▸ WHAT THE TASK ASKS: Determine which lines of the records include the word "script", and copy them.

-- START RECORDS FOR THE EXERCISE --

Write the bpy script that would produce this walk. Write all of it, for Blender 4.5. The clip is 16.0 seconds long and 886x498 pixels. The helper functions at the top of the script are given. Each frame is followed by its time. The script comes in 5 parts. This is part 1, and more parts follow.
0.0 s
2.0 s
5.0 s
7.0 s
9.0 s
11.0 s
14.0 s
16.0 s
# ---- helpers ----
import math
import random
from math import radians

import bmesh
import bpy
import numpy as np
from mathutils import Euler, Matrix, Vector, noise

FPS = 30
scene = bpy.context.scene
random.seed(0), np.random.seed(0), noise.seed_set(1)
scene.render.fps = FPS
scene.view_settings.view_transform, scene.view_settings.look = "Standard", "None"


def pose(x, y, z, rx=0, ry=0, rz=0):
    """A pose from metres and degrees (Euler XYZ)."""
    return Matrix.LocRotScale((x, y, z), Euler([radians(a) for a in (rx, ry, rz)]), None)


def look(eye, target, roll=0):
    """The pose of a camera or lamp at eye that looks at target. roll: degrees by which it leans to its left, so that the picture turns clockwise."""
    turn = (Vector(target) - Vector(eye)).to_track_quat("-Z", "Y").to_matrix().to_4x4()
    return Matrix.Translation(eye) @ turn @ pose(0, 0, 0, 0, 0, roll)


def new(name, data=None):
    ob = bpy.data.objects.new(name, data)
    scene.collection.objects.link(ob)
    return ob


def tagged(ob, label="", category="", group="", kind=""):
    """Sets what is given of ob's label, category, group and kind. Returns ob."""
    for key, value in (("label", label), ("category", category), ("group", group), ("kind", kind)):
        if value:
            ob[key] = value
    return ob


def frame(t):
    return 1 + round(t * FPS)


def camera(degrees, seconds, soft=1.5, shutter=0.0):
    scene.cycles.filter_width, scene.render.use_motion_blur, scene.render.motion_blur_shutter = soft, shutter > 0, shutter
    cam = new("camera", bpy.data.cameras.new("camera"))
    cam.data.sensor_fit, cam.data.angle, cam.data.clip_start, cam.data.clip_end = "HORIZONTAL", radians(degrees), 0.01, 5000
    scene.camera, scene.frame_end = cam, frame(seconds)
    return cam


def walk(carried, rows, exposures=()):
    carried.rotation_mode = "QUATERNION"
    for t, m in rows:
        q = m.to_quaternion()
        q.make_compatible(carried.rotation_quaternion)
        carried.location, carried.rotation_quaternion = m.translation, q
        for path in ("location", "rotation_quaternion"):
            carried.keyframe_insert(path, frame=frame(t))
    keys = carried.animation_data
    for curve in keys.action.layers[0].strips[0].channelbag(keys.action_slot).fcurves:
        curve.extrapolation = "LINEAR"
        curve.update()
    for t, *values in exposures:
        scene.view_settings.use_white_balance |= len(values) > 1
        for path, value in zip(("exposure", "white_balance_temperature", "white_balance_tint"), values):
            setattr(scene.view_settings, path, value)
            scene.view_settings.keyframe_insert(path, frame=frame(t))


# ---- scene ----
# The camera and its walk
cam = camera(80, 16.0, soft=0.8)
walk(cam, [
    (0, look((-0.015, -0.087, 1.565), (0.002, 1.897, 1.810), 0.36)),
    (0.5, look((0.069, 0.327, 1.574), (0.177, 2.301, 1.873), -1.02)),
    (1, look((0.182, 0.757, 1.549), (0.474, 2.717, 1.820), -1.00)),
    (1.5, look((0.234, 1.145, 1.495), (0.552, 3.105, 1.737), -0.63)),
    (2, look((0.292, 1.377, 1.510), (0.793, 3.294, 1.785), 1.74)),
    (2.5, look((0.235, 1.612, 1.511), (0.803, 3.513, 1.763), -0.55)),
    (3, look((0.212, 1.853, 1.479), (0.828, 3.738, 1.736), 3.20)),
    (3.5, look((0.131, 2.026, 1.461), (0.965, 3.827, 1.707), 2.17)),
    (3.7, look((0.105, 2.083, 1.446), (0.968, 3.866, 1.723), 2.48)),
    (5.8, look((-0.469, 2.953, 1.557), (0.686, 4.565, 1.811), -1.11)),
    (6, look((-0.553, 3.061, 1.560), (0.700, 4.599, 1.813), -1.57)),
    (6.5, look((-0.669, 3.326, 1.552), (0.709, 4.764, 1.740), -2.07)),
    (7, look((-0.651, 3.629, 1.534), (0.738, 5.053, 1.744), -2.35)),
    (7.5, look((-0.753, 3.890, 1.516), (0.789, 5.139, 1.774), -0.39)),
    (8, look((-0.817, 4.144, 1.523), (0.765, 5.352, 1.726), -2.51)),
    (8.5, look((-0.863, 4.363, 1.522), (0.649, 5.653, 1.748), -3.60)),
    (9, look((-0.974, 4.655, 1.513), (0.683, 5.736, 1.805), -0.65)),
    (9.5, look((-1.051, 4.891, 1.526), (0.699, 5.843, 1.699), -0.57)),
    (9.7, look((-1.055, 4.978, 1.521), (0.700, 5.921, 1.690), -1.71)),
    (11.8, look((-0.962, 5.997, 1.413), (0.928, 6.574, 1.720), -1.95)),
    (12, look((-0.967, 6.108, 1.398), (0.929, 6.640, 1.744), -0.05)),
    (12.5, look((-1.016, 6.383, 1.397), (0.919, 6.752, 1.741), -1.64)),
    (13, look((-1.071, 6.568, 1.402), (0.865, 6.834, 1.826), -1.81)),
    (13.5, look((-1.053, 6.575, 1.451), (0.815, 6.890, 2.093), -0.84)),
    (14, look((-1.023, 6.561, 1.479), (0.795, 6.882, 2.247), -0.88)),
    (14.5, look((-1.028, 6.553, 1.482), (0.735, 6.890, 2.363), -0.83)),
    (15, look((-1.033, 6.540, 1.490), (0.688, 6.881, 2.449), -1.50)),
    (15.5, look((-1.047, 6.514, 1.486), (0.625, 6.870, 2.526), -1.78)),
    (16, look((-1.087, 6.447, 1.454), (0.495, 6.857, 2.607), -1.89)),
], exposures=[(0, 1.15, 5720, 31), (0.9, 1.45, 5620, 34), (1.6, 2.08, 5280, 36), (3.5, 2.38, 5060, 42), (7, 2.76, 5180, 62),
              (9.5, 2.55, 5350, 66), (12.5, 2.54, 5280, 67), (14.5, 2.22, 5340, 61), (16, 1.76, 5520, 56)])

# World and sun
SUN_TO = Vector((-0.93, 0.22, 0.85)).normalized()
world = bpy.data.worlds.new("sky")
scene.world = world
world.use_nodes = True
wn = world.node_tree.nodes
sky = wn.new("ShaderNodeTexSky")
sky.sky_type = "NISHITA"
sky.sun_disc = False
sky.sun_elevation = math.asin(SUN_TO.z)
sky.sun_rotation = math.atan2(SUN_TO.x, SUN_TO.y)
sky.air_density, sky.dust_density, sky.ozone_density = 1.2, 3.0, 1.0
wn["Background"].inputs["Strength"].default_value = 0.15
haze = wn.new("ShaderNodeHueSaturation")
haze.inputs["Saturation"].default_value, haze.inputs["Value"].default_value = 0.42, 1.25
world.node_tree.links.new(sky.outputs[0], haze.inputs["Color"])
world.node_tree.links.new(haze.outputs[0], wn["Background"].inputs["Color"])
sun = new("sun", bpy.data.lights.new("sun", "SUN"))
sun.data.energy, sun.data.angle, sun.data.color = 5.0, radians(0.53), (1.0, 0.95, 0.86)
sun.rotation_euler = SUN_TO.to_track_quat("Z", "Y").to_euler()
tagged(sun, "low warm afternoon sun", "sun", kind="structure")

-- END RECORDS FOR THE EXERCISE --
-- START RECORDS FOR THE EXERCISE --

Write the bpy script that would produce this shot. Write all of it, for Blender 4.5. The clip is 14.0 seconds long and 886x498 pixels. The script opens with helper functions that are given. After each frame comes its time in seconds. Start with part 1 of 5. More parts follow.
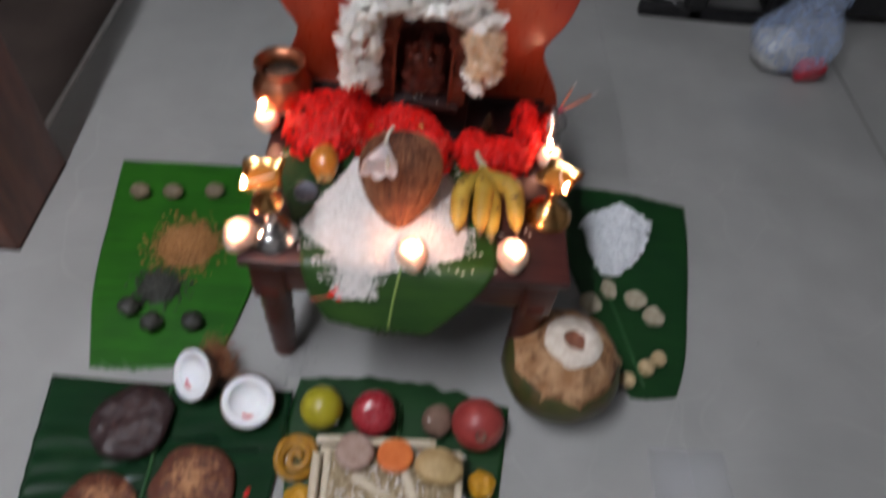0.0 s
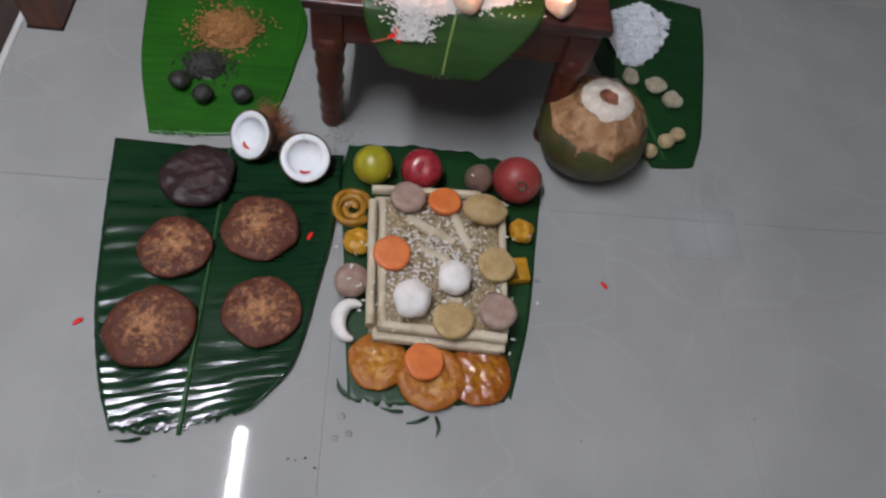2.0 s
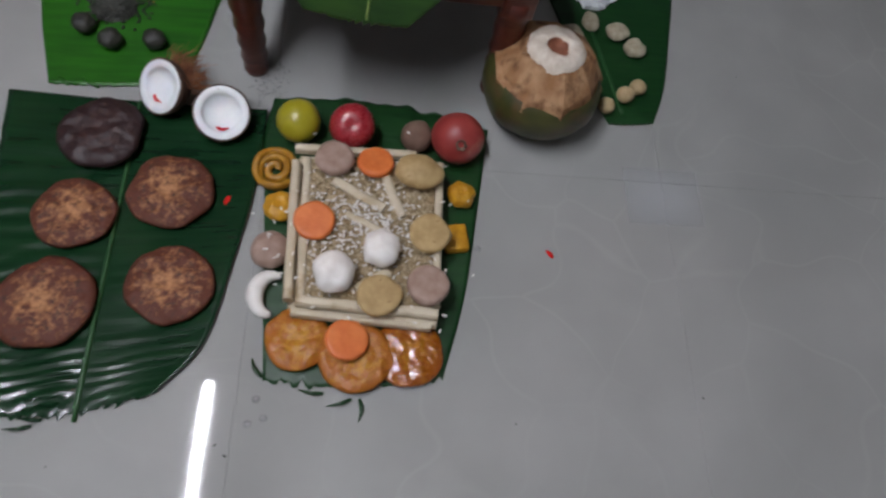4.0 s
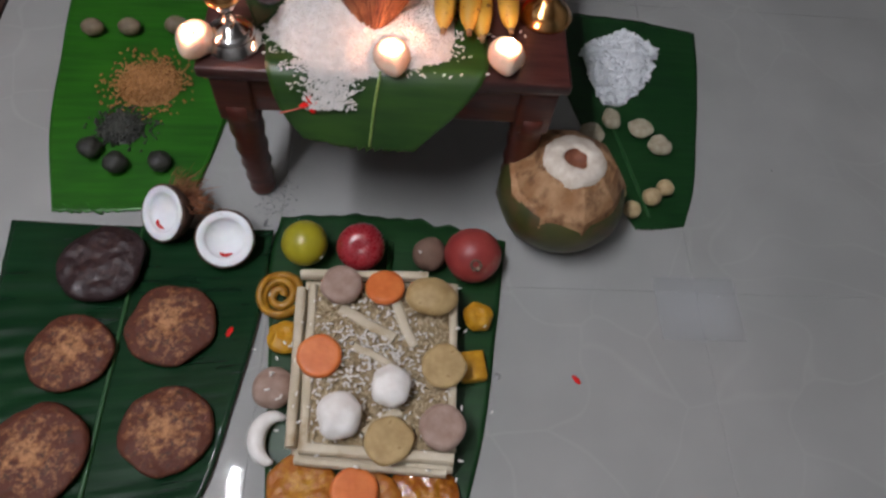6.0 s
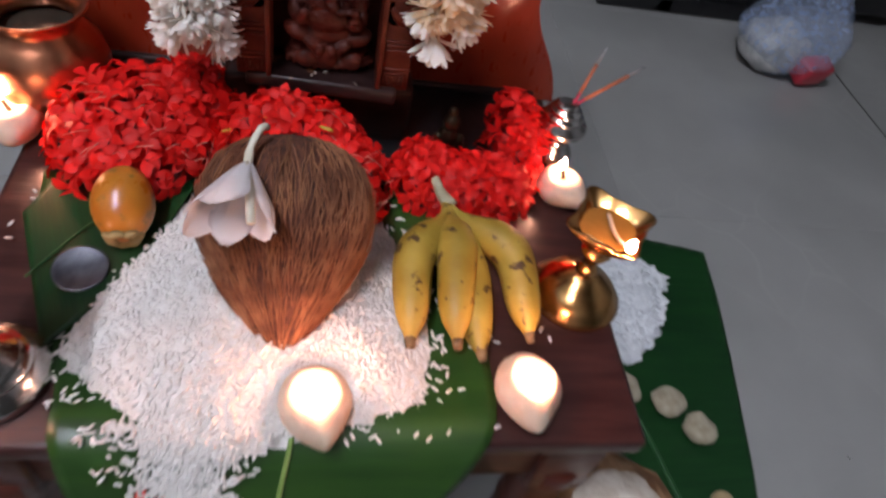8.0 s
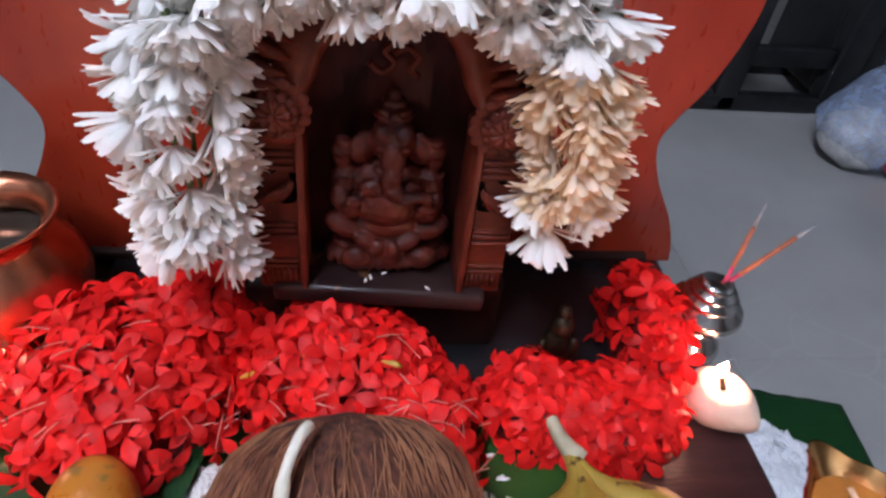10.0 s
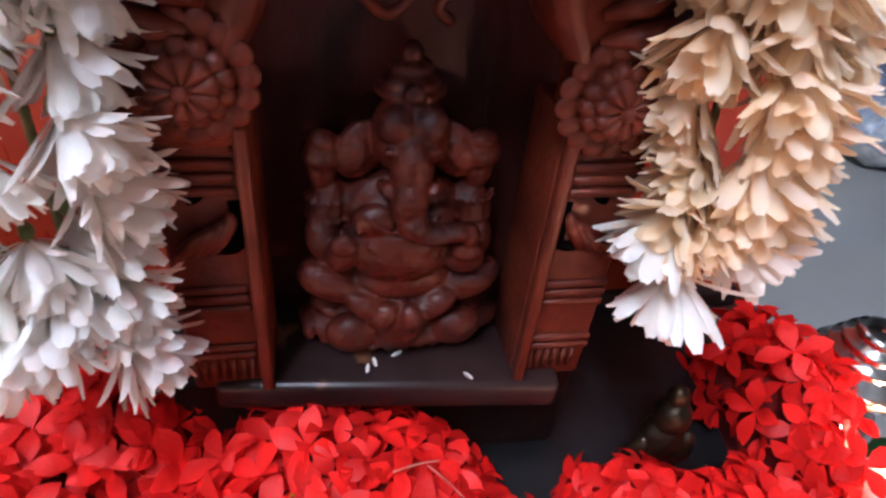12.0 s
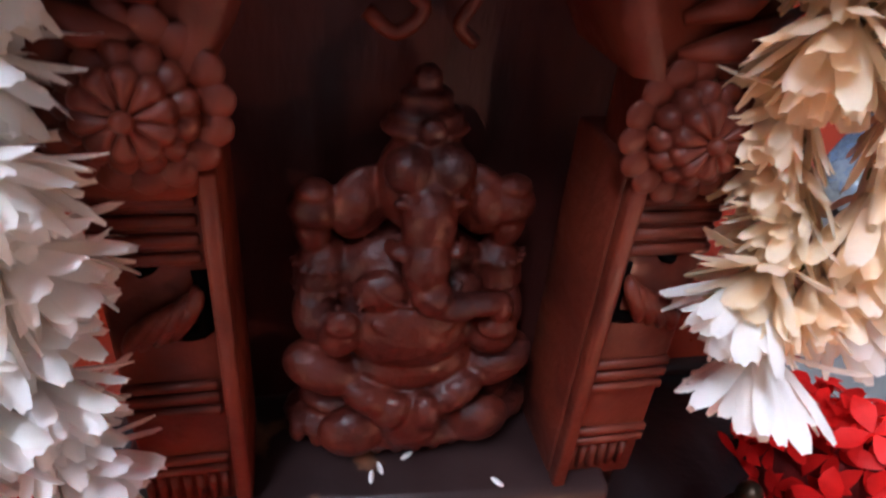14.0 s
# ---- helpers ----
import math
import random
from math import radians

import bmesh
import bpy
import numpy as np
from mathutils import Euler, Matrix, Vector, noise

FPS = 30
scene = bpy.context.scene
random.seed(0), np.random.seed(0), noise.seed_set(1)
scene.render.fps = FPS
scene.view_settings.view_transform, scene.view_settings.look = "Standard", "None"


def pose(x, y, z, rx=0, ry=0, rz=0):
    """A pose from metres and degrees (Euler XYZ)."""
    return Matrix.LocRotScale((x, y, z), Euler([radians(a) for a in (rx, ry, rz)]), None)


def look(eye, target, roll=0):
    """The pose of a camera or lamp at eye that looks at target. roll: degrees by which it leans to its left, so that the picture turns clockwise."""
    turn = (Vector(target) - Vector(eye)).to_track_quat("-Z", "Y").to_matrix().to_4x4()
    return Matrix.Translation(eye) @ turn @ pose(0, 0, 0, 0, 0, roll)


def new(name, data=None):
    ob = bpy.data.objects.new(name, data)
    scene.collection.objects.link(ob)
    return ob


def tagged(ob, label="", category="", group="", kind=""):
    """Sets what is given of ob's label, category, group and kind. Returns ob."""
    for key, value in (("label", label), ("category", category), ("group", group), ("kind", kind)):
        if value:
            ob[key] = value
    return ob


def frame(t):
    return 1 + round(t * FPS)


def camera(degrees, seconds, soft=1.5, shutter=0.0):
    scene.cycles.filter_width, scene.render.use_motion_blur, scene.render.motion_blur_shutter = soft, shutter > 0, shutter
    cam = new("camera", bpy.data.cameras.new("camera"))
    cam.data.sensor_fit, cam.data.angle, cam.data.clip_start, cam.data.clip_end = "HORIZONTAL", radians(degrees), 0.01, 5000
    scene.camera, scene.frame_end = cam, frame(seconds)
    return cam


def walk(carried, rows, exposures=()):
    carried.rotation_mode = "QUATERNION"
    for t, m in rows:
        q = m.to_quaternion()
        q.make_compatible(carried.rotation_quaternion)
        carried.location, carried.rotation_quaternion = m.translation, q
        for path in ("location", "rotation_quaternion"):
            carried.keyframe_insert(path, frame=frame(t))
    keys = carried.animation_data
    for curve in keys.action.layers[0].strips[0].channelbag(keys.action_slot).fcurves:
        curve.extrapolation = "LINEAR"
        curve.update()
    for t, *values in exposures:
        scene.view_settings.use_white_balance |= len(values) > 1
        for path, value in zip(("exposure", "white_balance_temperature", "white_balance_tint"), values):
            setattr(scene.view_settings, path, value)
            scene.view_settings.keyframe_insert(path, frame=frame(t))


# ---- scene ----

-- END RECORDS FOR THE EXERCISE --
-- START RECORDS FOR THE EXERCISE --

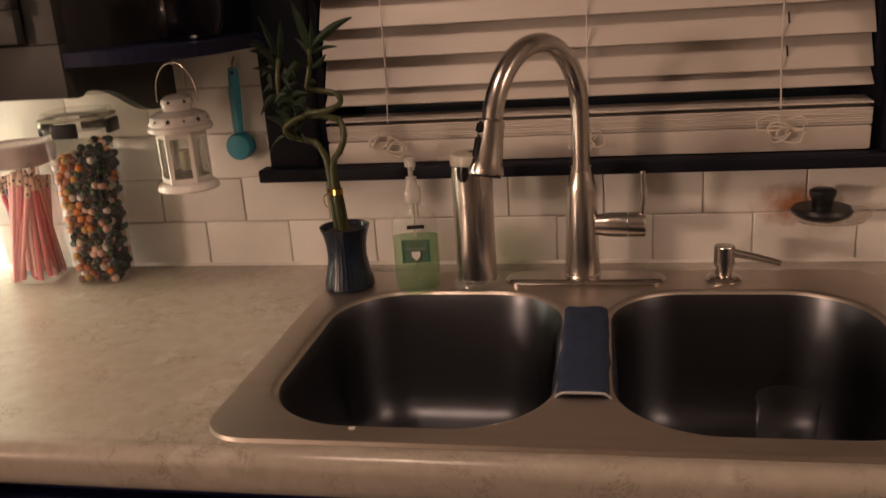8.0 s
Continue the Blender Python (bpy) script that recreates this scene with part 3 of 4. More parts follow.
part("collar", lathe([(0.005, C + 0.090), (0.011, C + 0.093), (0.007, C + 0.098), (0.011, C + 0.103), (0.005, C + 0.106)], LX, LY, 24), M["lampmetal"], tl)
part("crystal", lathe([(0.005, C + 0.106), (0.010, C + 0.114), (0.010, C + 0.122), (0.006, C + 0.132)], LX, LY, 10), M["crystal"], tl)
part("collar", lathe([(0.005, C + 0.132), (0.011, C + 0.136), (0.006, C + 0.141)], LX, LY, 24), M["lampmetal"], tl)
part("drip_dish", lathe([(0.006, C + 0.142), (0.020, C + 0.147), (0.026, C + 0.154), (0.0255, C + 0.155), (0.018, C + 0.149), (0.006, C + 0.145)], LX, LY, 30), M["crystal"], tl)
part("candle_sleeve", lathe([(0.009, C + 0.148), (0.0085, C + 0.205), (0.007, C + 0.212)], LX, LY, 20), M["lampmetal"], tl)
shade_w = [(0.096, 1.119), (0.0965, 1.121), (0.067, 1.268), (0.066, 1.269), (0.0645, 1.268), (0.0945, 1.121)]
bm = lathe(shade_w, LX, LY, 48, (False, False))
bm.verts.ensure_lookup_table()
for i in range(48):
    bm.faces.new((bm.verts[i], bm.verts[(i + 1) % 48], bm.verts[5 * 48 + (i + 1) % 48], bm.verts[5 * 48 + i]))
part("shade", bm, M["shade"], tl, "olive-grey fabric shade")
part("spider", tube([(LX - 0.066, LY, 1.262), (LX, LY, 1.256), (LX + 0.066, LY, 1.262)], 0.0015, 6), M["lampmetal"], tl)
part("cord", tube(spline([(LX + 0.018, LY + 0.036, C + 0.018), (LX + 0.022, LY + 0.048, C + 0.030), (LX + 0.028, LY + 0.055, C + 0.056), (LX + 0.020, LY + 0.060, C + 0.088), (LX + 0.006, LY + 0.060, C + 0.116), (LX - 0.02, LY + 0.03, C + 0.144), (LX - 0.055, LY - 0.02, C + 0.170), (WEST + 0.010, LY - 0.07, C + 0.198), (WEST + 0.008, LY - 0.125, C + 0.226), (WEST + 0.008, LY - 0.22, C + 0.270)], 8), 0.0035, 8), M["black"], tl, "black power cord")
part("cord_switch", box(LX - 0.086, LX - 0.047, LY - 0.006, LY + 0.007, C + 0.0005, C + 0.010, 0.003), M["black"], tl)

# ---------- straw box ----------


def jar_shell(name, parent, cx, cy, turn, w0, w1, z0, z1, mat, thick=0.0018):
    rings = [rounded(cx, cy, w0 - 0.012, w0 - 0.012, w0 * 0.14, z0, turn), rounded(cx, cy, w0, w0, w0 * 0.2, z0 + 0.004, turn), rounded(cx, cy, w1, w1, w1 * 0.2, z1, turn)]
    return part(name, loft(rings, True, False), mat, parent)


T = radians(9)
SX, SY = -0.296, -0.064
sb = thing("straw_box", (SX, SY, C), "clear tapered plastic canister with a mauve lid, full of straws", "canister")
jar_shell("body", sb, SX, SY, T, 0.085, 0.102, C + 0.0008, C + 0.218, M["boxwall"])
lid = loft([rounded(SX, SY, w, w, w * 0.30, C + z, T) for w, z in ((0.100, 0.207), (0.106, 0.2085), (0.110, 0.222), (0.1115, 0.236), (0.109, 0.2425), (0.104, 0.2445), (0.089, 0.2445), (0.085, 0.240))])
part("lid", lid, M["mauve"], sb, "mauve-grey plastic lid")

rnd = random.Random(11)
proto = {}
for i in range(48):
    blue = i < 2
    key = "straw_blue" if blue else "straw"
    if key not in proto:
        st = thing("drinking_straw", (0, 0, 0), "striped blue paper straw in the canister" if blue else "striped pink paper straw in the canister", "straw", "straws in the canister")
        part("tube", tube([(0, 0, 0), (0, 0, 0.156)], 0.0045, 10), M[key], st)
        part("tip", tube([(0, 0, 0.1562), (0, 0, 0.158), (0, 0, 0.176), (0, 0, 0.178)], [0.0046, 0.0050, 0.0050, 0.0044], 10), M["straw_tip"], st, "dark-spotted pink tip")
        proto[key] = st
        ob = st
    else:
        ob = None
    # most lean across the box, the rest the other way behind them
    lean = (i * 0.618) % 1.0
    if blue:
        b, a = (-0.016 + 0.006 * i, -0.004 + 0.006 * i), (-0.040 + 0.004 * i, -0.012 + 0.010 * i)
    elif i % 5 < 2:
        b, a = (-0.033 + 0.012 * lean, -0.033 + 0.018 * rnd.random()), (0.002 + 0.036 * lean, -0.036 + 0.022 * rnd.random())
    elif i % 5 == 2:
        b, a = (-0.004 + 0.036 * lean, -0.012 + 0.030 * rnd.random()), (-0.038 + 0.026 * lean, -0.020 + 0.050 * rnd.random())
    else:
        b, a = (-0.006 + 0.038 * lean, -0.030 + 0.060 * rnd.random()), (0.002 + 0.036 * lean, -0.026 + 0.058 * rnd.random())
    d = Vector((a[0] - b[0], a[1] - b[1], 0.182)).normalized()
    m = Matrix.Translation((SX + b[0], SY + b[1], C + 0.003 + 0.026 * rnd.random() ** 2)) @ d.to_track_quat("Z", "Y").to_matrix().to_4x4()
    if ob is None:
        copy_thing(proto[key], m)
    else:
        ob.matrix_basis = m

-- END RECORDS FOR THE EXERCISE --

▸ ANSWER TO THE PROBLEM:
Write the bpy script that would produce this walk. Write all of it, for Blender 4.5. The clip is 16.0 seconds long and 886x498 pixels. The helper functions at the top of the script are given. Each frame is followed by its time. The script comes in 5 parts. This is part 1, and more parts follow.
Write the bpy script that would produce this shot. Write all of it, for Blender 4.5. The clip is 14.0 seconds long and 886x498 pixels. The script opens with helper functions that are given. After each frame comes its time in seconds. Start with part 1 of 5. More parts follow.
Continue the Blender Python (bpy) script that recreates this scene with part 3 of 4. More parts follow.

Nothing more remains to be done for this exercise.